Members of WCC ECHOS Commission visit Coptic Orthodox Patriarchate

Members of WCC ECHOS Commission visit Coptic Orthodox Patriarchate

Members of the World Council of Churches (WCC) Commission on Youth (ECHOS) visited the Coptic Orthodox Patriarchate and Bishop Yohannes, President of the Bishopric of Social and Ecumenical Services.

The 12 May visit, a sign of solidarity with Christians in the Middle East region, was an opportunity for the new ECHOS commissioners to learn about the traditions and present-day situation of the Coptic Orthodox Church.

Bishop Yohannes stressed the importance in the Coptic Orthodox Church of the historical roots of Christianity in the region to the ECHOS members, most notably as an area where the Holy Family spent several years of their lives. He also described some of the Coptic Orthodox Church’s most central traditions in being a church of apostolic witness, martyrdom and monasticism, and of heroism in faith.

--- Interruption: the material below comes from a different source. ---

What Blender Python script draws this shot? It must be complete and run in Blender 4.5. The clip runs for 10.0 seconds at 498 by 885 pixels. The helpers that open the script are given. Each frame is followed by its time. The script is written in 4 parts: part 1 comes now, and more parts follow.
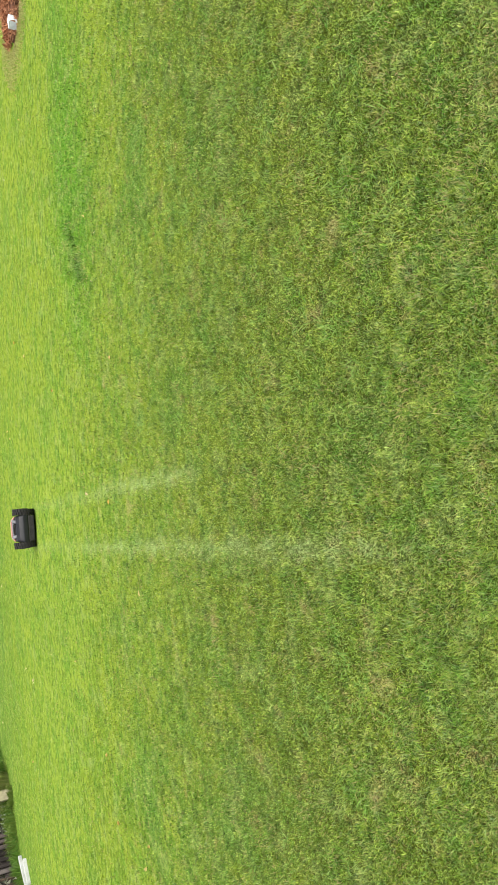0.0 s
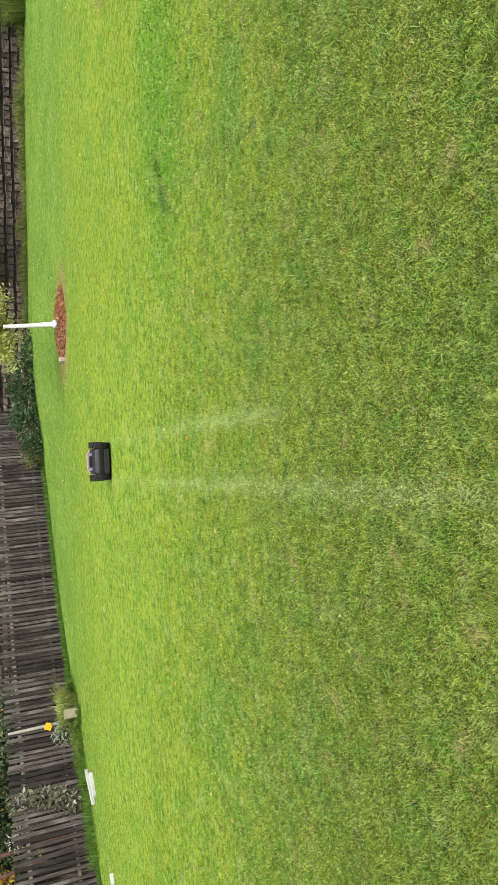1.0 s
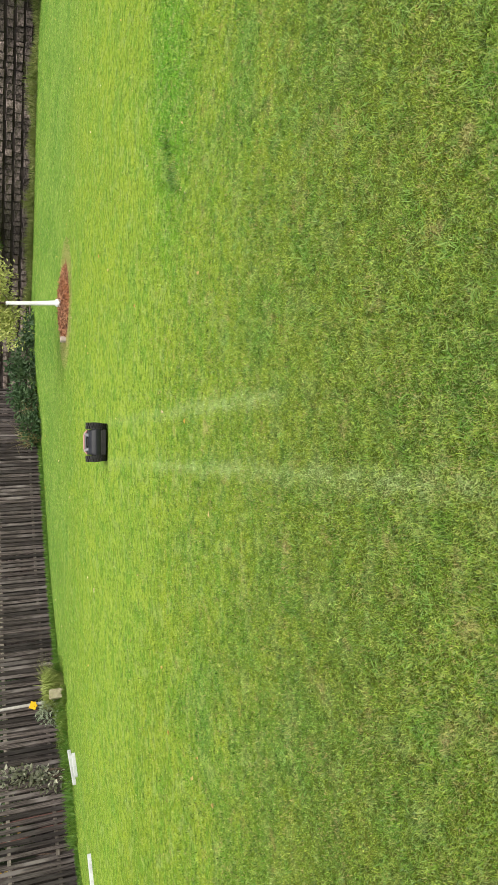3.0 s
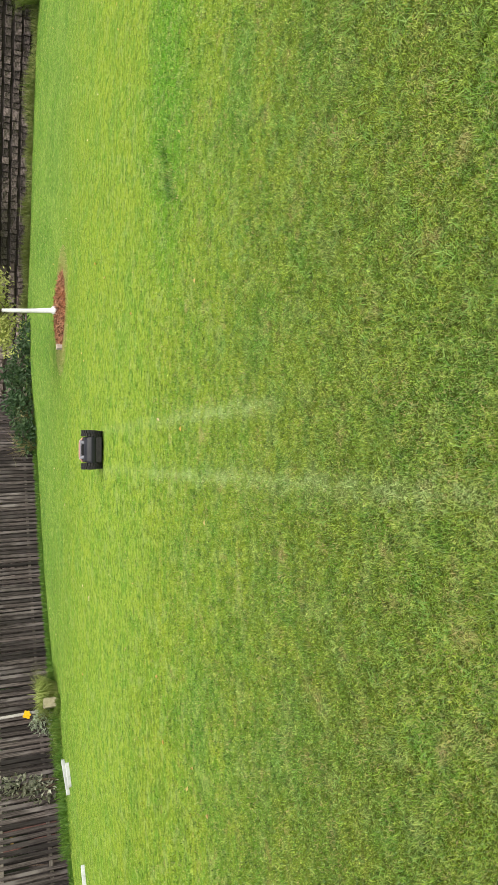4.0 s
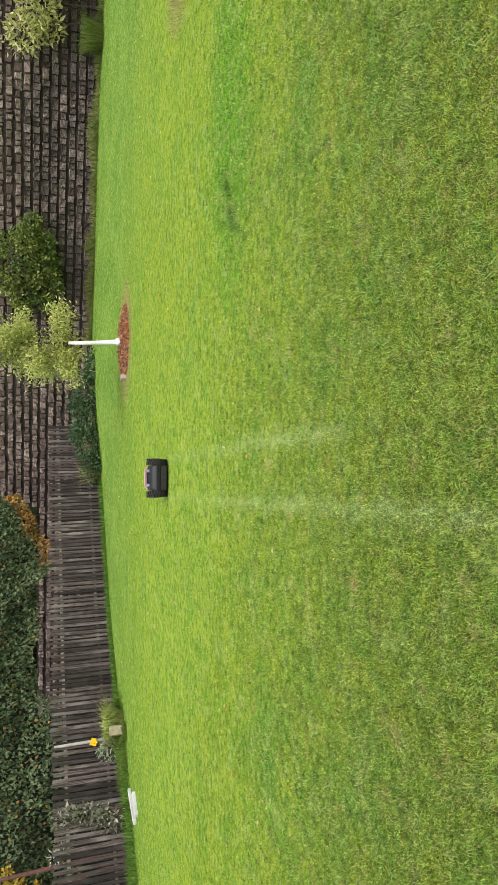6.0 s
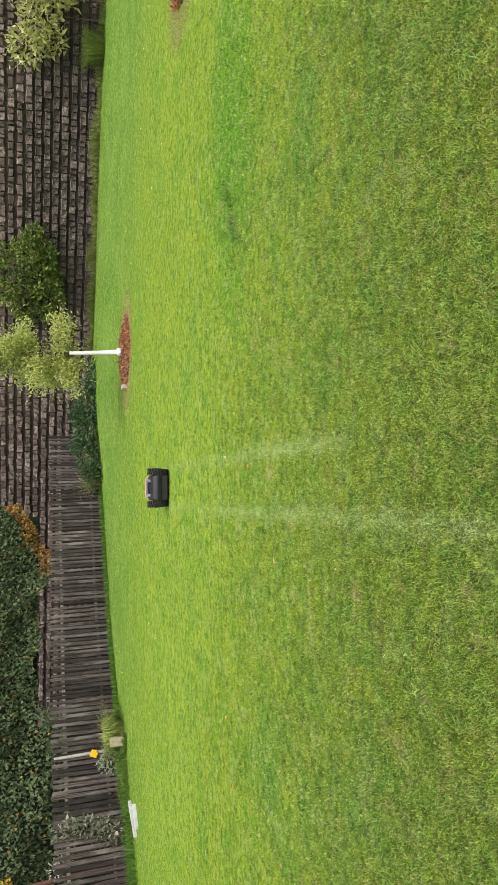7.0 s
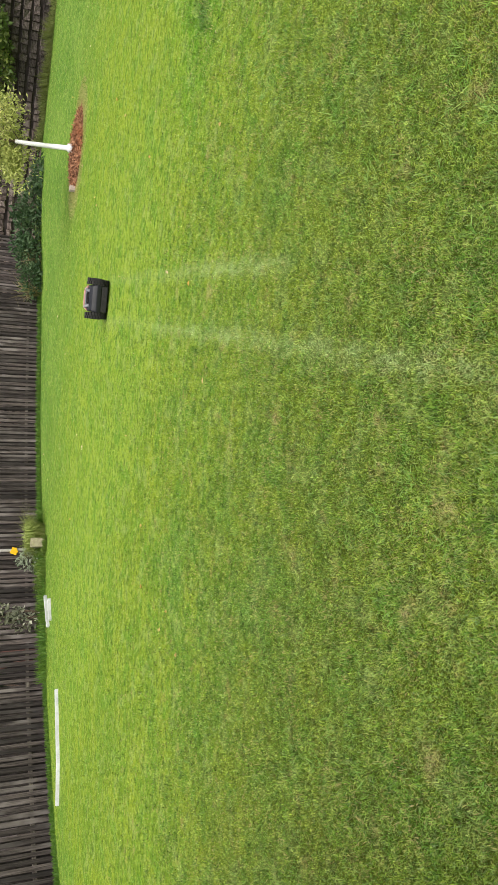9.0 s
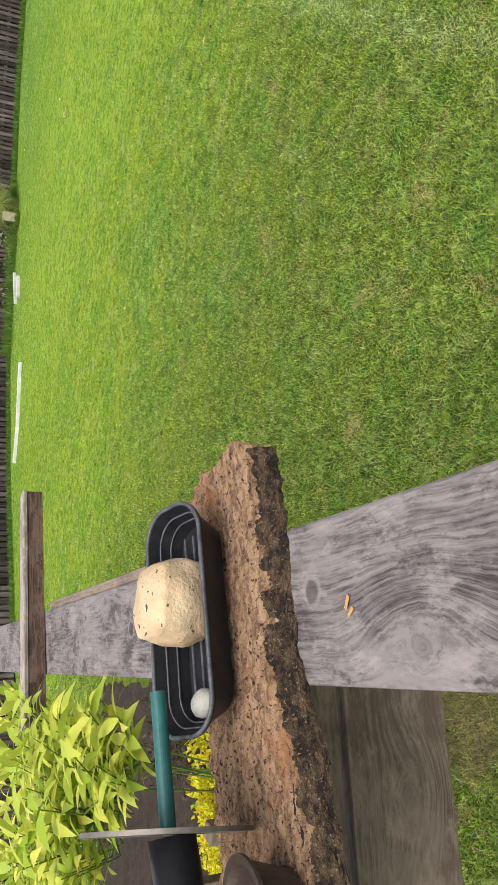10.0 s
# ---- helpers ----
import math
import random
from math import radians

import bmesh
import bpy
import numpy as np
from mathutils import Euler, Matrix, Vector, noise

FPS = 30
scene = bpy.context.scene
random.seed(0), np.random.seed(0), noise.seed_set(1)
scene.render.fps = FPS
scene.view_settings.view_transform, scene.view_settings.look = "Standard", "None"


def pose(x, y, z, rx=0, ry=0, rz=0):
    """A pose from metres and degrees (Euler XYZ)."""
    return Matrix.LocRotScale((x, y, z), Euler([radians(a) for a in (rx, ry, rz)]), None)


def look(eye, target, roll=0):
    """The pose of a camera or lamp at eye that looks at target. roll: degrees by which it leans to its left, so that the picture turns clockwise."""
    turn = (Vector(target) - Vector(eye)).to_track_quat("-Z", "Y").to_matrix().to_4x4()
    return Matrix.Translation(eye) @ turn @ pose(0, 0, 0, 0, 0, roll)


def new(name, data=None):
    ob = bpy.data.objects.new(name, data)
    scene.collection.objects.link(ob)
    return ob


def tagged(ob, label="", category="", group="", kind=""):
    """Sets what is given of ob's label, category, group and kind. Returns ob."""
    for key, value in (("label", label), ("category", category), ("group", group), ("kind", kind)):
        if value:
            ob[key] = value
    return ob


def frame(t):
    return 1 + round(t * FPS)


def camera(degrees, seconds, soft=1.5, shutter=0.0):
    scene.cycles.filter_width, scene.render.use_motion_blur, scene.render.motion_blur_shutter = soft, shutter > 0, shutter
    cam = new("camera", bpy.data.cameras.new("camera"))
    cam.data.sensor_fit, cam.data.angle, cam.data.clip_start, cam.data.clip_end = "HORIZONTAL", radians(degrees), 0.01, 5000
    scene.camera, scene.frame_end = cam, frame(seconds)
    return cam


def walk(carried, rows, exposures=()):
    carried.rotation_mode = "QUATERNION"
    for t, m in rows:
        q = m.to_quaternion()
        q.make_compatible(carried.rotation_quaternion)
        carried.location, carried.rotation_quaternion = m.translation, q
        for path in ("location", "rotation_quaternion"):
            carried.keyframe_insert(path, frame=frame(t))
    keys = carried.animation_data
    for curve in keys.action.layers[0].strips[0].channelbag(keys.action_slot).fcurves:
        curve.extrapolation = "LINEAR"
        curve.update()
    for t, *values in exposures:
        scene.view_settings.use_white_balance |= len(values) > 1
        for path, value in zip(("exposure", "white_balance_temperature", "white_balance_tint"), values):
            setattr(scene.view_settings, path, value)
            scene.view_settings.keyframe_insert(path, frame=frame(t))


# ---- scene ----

Reflecting on the role of youth in the church, Bishop Yohannes then shared with the ECHOS commissioners a story about a dialogue between a priest and a youth person: “A church without youth is a church without a future,” said the priest. “But youth without church, are youth without a future,” replied the youth.

Relating to the importance of martyrs in the Coptic tradition, ECHOS commissioner Aleshia Johnson, from the Anglican Church of Canada Indigenous Ministries, asked how the Coptic Orthodox Church received and responded to the news of the recent execution of Coptic Christians by the Islamic State in Libya.

Bishop Yohannes said: “They were so strong. They were shocked, but seemed to feel no fear. Instead they looked to heaven, facing martyrdom with great courage.” He then stressed that the actions of the Islamic State are not indicative of a conflict between Christians and Muslims in the region as such, but rather a problem of fanaticism.

“The relationship between Christians and moderate Muslims in the area has a long history, and it is good and improving,” he said. “On the day of the funeral service, I met Muslims who said to me: ‘Condolences to us, not to you, for these actions.’ This understanding strengthens the relationship between moderate Muslims and Christians,” he added.

The visit to the Coptic Orthodox Patriarchate was part of a four-day meeting in Cairo, during which the commission worked on strategies for their future work, as well as discussing the role of young people in the church and in society. During their days in Cairo, the ECHOS commissioners also paid visits to Muslim representatives and institutions in the area, such as Al Azhar Mosque and University on 12 May for a meeting with the Grand Sheikh and the Egyptian minister of Religious Affairs.